Only 2% of Arab children who go to a Family Health Center (“Tipat Halab”) in East Jerusalem, have begun a process of child development evaluation, compared to 10-15% among the general population, according to a Jerusalem Institute for Policy Research study.
The study, conducted as part of a program operated by the Jerusalem municipality in family health centers with the aim of narrowing gaps and increasing the rate of evaluated children in the eastern part of the city, surveyed the challenges and stumbling blocks in the process that the child and parents must undergo – from raising initial concerns of developmental issues, to referral to a pediatrician who would then refer them to a child development center.

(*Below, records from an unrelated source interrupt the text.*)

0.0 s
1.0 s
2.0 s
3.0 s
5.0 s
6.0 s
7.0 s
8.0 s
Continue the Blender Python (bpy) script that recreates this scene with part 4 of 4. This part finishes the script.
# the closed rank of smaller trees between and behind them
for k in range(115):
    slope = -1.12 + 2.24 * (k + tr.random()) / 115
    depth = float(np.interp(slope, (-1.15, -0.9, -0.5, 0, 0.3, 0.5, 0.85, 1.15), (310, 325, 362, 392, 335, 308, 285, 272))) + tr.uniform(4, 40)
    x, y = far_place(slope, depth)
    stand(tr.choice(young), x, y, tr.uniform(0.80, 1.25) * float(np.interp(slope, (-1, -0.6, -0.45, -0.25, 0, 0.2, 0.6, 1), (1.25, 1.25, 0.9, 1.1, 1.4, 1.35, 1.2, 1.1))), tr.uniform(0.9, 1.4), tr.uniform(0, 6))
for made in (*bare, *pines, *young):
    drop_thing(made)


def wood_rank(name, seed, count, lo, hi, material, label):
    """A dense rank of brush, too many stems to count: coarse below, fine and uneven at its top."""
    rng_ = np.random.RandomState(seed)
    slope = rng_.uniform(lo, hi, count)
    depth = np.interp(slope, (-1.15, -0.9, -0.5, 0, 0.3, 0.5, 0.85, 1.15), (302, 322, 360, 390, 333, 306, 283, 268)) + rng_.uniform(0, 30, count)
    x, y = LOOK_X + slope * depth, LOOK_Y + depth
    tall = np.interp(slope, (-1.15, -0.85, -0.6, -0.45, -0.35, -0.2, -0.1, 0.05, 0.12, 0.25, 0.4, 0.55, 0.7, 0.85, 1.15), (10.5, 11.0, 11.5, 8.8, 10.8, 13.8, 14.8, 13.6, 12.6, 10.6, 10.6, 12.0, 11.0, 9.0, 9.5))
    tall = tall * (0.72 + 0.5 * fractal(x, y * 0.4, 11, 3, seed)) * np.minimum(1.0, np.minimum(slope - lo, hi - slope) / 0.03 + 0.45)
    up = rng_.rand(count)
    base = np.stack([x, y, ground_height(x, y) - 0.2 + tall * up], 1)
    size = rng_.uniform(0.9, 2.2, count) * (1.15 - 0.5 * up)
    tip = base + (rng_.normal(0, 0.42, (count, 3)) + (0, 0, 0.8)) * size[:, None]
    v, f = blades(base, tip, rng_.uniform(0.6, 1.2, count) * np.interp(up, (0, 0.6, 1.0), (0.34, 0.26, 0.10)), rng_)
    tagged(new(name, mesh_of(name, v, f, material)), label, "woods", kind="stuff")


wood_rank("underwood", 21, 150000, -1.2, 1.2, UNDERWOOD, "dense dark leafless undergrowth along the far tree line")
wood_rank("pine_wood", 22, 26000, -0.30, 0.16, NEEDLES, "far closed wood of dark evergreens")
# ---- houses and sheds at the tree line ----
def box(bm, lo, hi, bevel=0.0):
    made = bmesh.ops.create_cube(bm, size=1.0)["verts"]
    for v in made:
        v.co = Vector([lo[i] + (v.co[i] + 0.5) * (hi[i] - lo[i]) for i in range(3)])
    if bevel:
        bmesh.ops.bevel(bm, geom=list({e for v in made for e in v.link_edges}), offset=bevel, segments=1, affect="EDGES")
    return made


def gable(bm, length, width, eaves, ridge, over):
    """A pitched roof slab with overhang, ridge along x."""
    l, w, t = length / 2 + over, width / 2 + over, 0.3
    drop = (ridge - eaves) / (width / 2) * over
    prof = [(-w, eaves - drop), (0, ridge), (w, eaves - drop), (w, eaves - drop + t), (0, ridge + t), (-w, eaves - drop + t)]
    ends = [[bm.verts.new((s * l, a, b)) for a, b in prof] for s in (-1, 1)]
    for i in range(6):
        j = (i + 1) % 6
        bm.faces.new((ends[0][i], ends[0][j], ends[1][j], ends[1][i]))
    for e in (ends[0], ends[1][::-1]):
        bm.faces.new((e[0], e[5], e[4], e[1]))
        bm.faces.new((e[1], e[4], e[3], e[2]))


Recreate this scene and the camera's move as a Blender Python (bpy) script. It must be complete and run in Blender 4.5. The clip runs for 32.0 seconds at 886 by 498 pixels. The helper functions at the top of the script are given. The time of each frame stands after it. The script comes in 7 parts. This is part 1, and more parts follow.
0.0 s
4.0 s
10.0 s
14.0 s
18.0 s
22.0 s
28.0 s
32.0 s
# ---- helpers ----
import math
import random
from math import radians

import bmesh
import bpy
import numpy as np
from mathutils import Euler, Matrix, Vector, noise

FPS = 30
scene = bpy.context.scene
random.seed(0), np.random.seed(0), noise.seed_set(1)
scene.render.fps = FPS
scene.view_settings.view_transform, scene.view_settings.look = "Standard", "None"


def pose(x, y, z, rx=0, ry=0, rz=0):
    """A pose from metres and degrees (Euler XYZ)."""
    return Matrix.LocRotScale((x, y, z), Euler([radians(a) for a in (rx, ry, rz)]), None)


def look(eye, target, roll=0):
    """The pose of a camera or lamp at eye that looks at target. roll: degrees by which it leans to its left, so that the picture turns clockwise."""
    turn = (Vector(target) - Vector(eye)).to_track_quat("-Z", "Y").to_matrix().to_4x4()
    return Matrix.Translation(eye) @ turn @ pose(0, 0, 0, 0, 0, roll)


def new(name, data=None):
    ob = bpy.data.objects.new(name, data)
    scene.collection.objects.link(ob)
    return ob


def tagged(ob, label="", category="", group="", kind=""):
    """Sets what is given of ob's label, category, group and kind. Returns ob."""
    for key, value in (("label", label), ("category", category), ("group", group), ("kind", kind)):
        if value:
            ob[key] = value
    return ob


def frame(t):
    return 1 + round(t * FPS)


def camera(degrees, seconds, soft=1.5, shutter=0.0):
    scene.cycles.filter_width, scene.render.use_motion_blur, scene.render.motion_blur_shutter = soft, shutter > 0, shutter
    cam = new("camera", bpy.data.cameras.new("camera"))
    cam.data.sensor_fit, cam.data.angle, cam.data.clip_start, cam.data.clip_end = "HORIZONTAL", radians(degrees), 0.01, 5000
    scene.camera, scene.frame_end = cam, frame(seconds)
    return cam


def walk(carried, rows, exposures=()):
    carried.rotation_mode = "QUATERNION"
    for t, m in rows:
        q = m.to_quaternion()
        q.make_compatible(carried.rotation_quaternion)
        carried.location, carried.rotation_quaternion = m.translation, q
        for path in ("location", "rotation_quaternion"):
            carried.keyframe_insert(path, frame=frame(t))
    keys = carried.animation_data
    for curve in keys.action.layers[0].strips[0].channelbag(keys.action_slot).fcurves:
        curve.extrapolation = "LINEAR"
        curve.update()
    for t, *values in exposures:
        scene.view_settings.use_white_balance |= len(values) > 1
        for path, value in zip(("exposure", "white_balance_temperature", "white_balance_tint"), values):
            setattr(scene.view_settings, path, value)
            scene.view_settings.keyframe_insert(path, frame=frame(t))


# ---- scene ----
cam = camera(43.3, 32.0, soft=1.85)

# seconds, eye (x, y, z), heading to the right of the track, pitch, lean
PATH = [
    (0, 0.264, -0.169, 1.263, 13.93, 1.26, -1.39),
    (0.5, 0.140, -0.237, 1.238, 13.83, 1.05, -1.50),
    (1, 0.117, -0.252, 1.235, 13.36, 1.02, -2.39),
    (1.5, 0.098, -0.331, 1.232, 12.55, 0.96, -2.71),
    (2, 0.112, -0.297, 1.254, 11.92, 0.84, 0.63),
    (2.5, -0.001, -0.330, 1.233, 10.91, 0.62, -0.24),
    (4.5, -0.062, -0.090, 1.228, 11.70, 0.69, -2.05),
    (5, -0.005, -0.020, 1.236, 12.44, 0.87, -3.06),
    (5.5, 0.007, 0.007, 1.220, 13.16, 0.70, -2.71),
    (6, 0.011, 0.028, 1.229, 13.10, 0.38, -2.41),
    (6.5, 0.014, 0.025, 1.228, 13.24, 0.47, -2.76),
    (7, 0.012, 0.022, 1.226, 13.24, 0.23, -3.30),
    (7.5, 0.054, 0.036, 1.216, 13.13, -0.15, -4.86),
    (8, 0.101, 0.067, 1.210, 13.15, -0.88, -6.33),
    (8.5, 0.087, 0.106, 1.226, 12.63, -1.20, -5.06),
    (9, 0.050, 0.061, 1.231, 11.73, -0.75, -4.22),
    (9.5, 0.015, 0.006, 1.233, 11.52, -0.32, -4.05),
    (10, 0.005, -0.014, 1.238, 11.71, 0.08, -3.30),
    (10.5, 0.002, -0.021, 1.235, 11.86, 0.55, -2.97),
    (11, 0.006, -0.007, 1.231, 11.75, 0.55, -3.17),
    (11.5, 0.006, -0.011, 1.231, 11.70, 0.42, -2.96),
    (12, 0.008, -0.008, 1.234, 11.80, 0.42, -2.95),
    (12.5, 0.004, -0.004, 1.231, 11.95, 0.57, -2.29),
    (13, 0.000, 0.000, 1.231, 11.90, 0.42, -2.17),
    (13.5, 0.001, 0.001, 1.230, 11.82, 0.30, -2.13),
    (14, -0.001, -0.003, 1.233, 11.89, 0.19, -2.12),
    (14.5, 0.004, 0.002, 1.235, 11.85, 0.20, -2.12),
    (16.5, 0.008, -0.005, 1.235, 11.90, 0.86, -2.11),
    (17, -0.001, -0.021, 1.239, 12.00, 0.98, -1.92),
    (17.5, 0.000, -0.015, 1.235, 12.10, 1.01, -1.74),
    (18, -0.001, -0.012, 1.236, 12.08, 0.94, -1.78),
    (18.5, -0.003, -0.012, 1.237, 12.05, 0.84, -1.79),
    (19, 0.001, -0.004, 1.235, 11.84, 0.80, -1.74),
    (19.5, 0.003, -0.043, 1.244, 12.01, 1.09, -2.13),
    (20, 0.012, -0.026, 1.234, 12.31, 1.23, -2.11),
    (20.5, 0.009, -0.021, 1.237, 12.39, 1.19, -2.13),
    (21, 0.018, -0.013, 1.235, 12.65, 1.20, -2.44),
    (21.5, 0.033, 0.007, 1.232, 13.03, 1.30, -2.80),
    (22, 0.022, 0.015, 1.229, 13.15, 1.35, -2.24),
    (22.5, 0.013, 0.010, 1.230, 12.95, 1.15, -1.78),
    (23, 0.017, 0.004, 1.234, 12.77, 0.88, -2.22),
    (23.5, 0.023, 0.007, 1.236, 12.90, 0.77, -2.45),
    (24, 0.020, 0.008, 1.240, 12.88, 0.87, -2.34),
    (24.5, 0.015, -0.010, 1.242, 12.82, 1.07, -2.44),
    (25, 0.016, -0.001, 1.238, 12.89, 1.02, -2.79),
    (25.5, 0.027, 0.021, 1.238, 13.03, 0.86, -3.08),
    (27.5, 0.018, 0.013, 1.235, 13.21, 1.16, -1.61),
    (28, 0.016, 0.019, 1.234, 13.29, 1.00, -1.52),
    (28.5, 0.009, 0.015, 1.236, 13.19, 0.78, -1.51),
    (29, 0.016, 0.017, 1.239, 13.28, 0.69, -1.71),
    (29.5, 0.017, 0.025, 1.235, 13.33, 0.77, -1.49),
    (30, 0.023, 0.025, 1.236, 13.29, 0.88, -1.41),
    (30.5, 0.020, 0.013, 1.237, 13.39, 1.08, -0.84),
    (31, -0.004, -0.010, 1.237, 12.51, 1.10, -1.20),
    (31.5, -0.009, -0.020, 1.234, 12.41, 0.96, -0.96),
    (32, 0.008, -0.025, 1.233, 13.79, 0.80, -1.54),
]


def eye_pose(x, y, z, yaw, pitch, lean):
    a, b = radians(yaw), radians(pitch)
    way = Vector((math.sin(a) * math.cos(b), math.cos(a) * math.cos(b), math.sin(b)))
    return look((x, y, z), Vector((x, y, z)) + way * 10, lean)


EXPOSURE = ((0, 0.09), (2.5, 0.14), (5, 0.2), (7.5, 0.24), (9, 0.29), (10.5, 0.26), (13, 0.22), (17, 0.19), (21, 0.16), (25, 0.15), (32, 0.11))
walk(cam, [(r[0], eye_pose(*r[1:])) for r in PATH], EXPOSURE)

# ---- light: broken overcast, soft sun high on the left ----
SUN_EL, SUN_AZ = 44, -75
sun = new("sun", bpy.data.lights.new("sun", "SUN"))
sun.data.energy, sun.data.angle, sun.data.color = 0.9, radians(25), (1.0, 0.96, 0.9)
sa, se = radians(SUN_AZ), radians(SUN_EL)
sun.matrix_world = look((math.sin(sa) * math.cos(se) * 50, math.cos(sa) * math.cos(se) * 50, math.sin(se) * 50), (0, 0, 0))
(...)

Pediatricians and family practitioners in East Jerusalem are employed by concessionaires and not directly by the HMOs. They typically lack training in child development and do not perform routine child development examinations on children who come to see them; as such, referrals to child development centers for developmental evaluation are nearly always to the western part of the city. Beyond the transportation challenges in traveling to the western part of the city, it was reported that cultural accessibility and availability of Arabic translation at these centers is limited; finally, the evaluation summary and treatment recommendations are written almost exclusively in Hebrew and are submitted to the concessionaire clinic and not directly to the parents.
The parent survey conducted as part of the study included about 1,380 parents. The study found that there is a concern for developmental difficulties among 8% of the children, while only 2% have begun an evaluation process; an evaluation was actually conducted for 0.6% of the children. Furthermore, among those 8% of children suspected of having developmental difficulties, only 35% of them obtained a written referral for evaluation. An encouraging statistic – 88% of the children who did undergo evaluation, did begin treatment. These findings reflect a complex process, requiring parents to cope with many challenges and stumbling blocks. This is particularly so among those whose lives are already quite complex, and who have a low level of awareness of child development; narrowing the gaps in evaluating and treating child development issues is thus particularly difficult.